2.2 KB · updated 2026-05-19 · md

paper.md

examples/demo-corpus/data/research/papers/arxiv-2108-10869/paper.md

DROID-SLAM: Deep Visual SLAM for Monocular, Stereo, and RGB-D Cameras

Teed and Deng introduce DROID-SLAM, a deep visual SLAM system that replaces the hand-engineered front end of classical pipelines (ORB-SLAM, DSO) with a recurrent neural network and embeds a differentiable Dense Bundle Adjustment (DBA) layer at the core of the optimizer. The system is trained end-to-end on monocular video but, at test time, transparently ingests stereo or RGB-D streams to improve accuracy.

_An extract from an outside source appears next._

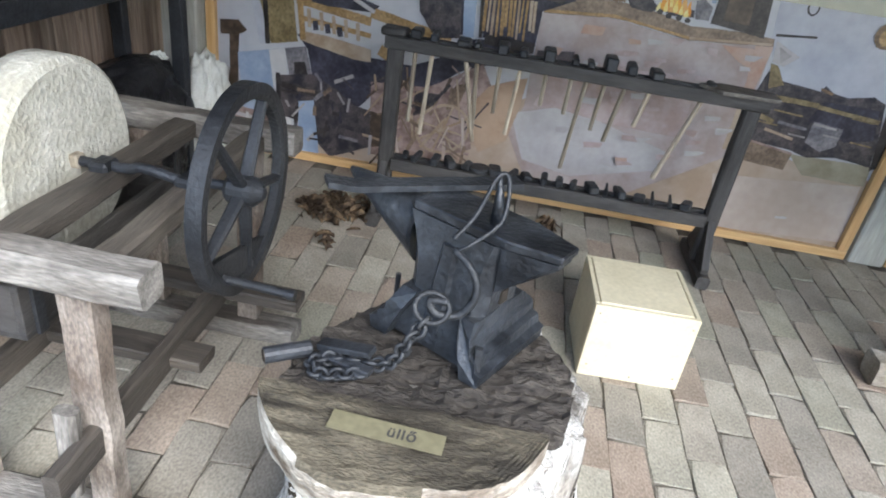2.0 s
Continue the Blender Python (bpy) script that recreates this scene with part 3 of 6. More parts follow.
# anvil stump
def stump():
    o = thing("tree_stump", (0.77, 1.2, 0), "bleached old tree stump with woodworm holes, used as anvil block", "stump")
    c = Vector((0.775, 1.185, 0))
    bm = B()
    seg, lev = 220, 36
    H = 0.655
    rings = []
    for j in range(lev + 1):
        z = H * j / lev
        ring = []
        for k in range(seg):
            q = 2 * math.pi * k / seg
            r = 0.358 - 0.081 * min(1, z / 0.5) - 0.01 * z
            r += 0.024 * noise.noise(Vector((2.2 * math.cos(q), 2.2 * math.sin(q), 0.6 * z)))
            fl = noise.noise(Vector((5 * math.cos(q), 5 * math.sin(q), 0.9 * z + 7)))
            gr = noise.noise(Vector((11 * math.cos(q), 11 * math.sin(q), 1.3 * z + 3)))
            r += 0.03 * fl - 0.032 * max(0, 1 - abs(fl) / 0.07) - 0.012 * max(0, 1 - abs(gr) / 0.08) + 0.007 * gr
            r -= 0.05 * max(0, math.cos(q + radians(150))) * min(1, max(0, (z - 0.25) / 0.2))
            for q0, w, amt, hi in ((-52, 26, 0.05, 0.55), (25, 30, 0.03, 0.7), (-153, 17, 0.065, 2.4)):
                a = (math.degrees(q) - q0 + 180) % 360 - 180
                r += amt * math.exp(-(a / w) ** 2) * max(0, 1 - z / hi)
            for q0, w, dep in ((-118, 12, 0.11), (-84, 2.5, 0.05), (-60, 2.2, 0.05), (-38, 2, 0.03), (-12, 3, 0.04)):
                a = (math.degrees(q) - q0 + 180) % 360 - 180 + 5 * noise.noise(Vector((z * 6, q0, 1)))
                r -= dep * math.exp(-(a / w) ** 2) * min(1, max(0, (0.6 - z) / 0.06))
            r += 0.006 * noise.noise(Vector((30 * math.cos(q), 30 * math.sin(q), 2.5 * z)))
            ring.append(bm.verts.new(c + Vector((r * math.cos(q) + 0.03 * (1 - z / H), r * math.sin(q), z))))
        rings.append(ring)
    for r0, r1 in zip(rings, rings[1:]):
        for k in range(seg):
            bm.faces.new((r0[k], r0[(k + 1) % seg], r1[(k + 1) % seg], r1[k]))
    bm.faces.new(rings[-1])
    ring_pts = [[v.co.copy() for v in r] for r in rings]
    part("trunk", bm, M_STUMP, o, "bleached grey-white trunk wood", smooth=True)
    # rough dark top behind, flat slab in front
    top = Vector((0.765, 1.2, 0))
    bm = B()
    n = 40
    grid = {}
    for i in range(n + 1):
        for j in range(n + 1):
            v = Vector((-0.3 + 0.6 * i / n, -0.1 + 0.4 * j / n, 0))
            q = math.atan2(v.y, v.x)
            lim = 0.262 + 0.022 * math.cos(2 * (q - 0.9)) + 0.016 * noise.noise(Vector((2.5 * math.cos(q), 2.5 * math.sin(q), 3))) + 0.014 * noise.noise(Vector((9 * math.cos(q), 9 * math.sin(q), 1)))
            if v.length > lim:
                v = v.normalized() * lim
            crack = noise.noise(Vector((v.x * 8, v.y * 40, 2)))
            z = 0.674 + (0.01 + 0.06 * max(0, v.length - 0.12)) * noise.noise(v * 13) + 0.011 * noise.noise(v * 42) + 0.004 * noise.noise(Vector((v.x * 30, v.y * 110, 0))) - (0.016 if crack > 0.34 else 0)
            grid[i, j] = bm.verts.new((top.x + v.x, top.y + v.y, z))
    for i in range(n):
        for j in range(n):
            bm.faces.new((grid[i, j], grid[i + 1, j], grid[i + 1, j + 1], grid[i, j + 1]))
    bmesh.ops.remove_doubles(bm, verts=bm.verts, dist=0.0005)
    ext = bmesh.ops.extrude_face_region(bm, geom=list(bm.faces))
    for v in [e for e in ext["geom"] if isinstance(e, bmesh.types.BMVert)]:
        v.co.z = 0.63
    part("bark_top", bm, M_STUMPTOP, o, "dark cracked end grain")
    bm = B()
    rows = []
    n = 64
    for i in range(n + 1):
        a = -1 + 2 * i / n
        xx = 0.728 + 0.252 * a
        yf = 1.09 - 0.175 * (1 - abs(a) ** 2.6) ** 0.8 + 0.018 * noise.noise(Vector((xx * 7, 3, 1))) + 0.005 * noise.noise(Vector((xx * 38, 5, 1)))
        yb = 1.098 + 0.004 * noise.noise(Vector((xx * 20, 9, 1)))
        col = []
        for k in range(17):
            yy = yf + (yb - yf) * k / 16
            z = 0.688 + 0.005 * noise.noise(Vector((xx * 9, yy * 40, 4))) + 0.003 * noise.noise(Vector((xx * 25, yy * 120, 4))) - (0.011 if k == 0 else 0)
            col.append((xx, yy, z))
        bot = [(xx, yf + 0.006 + (yb - yf) * k / 8, 0.618 + 0.016 * noise.noise(Vector((xx * 15, k, 2)))) for k in (8, 4, 0)]
        mid = [(xx, yf - 0.003, 0.66 + 0.004 * noise.noise(Vector((xx * 15, 1, 2))))]
        rows.append([bm.verts.new(p) for p in col + bot + mid])
    for r0, r1 in zip(rows, rows[1:]):
        m = len(r0)
        for k in range(m):
            bm.faces.new((r0[k], r1[k], r1[(k + 1) % m], r0[(k + 1) % m]))
    bm.faces.new(rows[0])
    bm.faces.new(rows[-1][::-1])
    sl = part("front_slab", bm, M_SLAB, o, "flat grey-brown split slab with pale worn edge")
    sl.data.materials.append(M_SLABEDGE)
    for p in sl.data.polygons:
        p.material_index = 0 if p.normal.z > 0.6 else 1
    # worm holes: slightly raised near-black discs, the shade inside painted as colour
    for k in range(110):
        q = radians(random.uniform(-150, 20))
        zz = random.uniform(0.2, 0.58)
        e = Vector((math.cos(q), math.sin(q), 0))
        hit = None
        best = 1e9
        for ring in ring_pts:
            for co in ring:
                dd = (co - (c + e * 0.3 + Vector((0, 0, zz)))).length_squared
                if dd < best:
                    best, hit = dd, co
        rr = random.choice((0.003, 0.004, 0.004, 0.005, 0.006, 0.009, 0.007, 0.011))
        p = hit + e * 0.0015
        part("worm_hole", lathe(B(), [(rr, -0.004), (rr, 0.0), (rr * 0.6, 0.0006)], (0, 0, 0), "z", 10), M_HOLE_SHADE, o)
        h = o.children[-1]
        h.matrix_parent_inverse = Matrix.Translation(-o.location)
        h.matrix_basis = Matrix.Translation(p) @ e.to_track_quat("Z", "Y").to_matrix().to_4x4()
    # sawn branch stub and holes
    for p0, q, r in (((0.828, 0.965, 0.64), -70, 0.041), ((0.925, 1.42, 0.648), 45, 0.028)):
        e = Vector((math.cos(radians(q)), math.sin(radians(q)), 0))
        p = Vector(p0)
        part("branch_stub", tube(B(), [p - e * 0.06, p, p + e * 0.035, p + e * 0.04], r, 20, r * 0.93), M_CUTWOOD, o, "pale sawn branch stub")
    return o, c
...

The architecture builds on the iterative-refinement idea introduced by the same first author's earlier DeepV2D (Teed and Deng, 2018) and RAFT optical-flow networks. A ConvGRU update operator inspects a 4D correlation volume between every pair of frames in a growing co- visibility graph and emits revisions to per-pixel depth and per-frame camera pose. The DBA layer then solves a Gauss-Newton step that projects these revisions onto the manifold of geometrically consistent solutions; the entire iteration is differentiable, so the gradient of the photometric residual flows back through the bundle-adjustment Jacobian and supervises the update network.

The result is a SLAM system that is markedly more accurate than prior deep approaches (e.g., DeepFactors, TANDEM, DeepFusion) and substantially more robust than classical baselines — DROID-SLAM rarely suffers the catastrophic tracking failures that affect ORB-SLAM and DSO on the challenging EuRoC, TUM-RGBD, TartanAir, and ETH3D benchmarks. The same trained model handles indoor, outdoor, and aerial sequences without domain-specific tuning.

Code at github.com/princeton-vl/DROID-SLAM became the de-facto baseline for deep SLAM and the front end for several radiance-field-based mapping systems (e.g., NICE-SLAM and its successors). Within this corpus DROID-SLAM is the modern counterpoint to Engel et al.'s Direct Sparse Odometry.